Срединное «Мученичество Стефана» решено как массовая сцена с разнонаправленным молотиловом. Сцена происходит на фоне городских стен, прячущих город, на берегу, с парусником возле линии горизонта. Стефан среди толпы презренной (здесь еще не видно того мастерства батальных сцен, которое проявится в главном триптихе Уччелло, посвященном битве между Флоренцией и Сиеной) стоит на коленях, похожий на нестеровского отрока, совсем уже отрешенный и почти неземной. Внешнее беспокойство стен и людей (а также непонятных кораблей, словно бы привязанных к солнцу в углу или же взлетающих к нему?) обтекает его, точно бриз, лишь освежая короткую прическу, аккуратно прикрытую нимбом.

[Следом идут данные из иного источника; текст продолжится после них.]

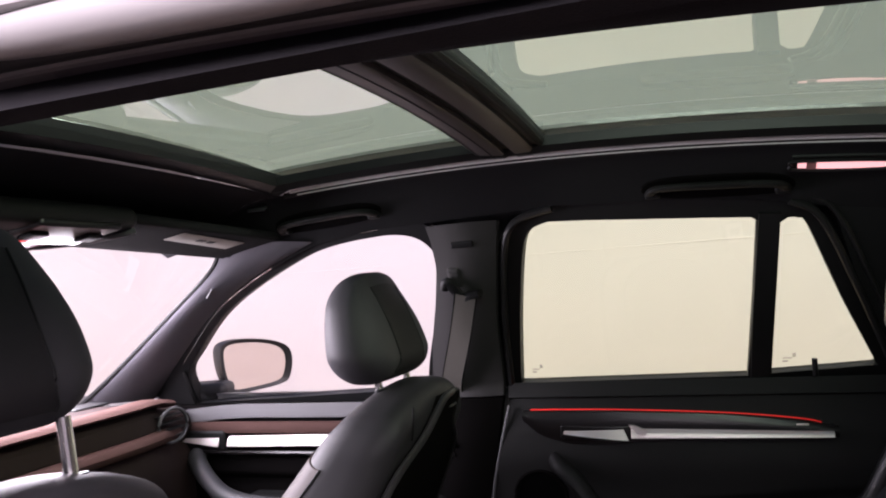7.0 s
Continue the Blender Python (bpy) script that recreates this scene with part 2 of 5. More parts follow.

Стена, посвященная Богородице, выглядит менее заселенной – в двух композициях Учелло тут существует простор и «легкое дыханье».
Под люнетом – «Рождество» со множеством плывущих женщин в разноцветных одеждах (ни одно одеяние не повторяется ни фасоном, ни раскраской). Уровнем ниже размещено «Введение во храм», где простора еще меньше, так как от переднего плана в глубь сцены ведет просторная белая лестница с перилами выше роста девочки с нимбом и в розоватом платье. Круглый храм, внутри которого толпятся люди, похож на беседку с витыми колоннами, отделенную от площади слева ярко-лазоревой стеной – цвет ее рифмуется с одеянием крайней правой фигуры священника в алой накидке. У подножья лестницы, уже с другой стороны, стоят счастливые Иоаким и Анна в золотом и болотном. Нимбы, мерцающие медленным огнем, словно бы отчуждают Марию и ее родителей от всего прочего…
…за храмом коричневеют грубые горы. Мария бежит по лестнице вверх, как анти-Золушка.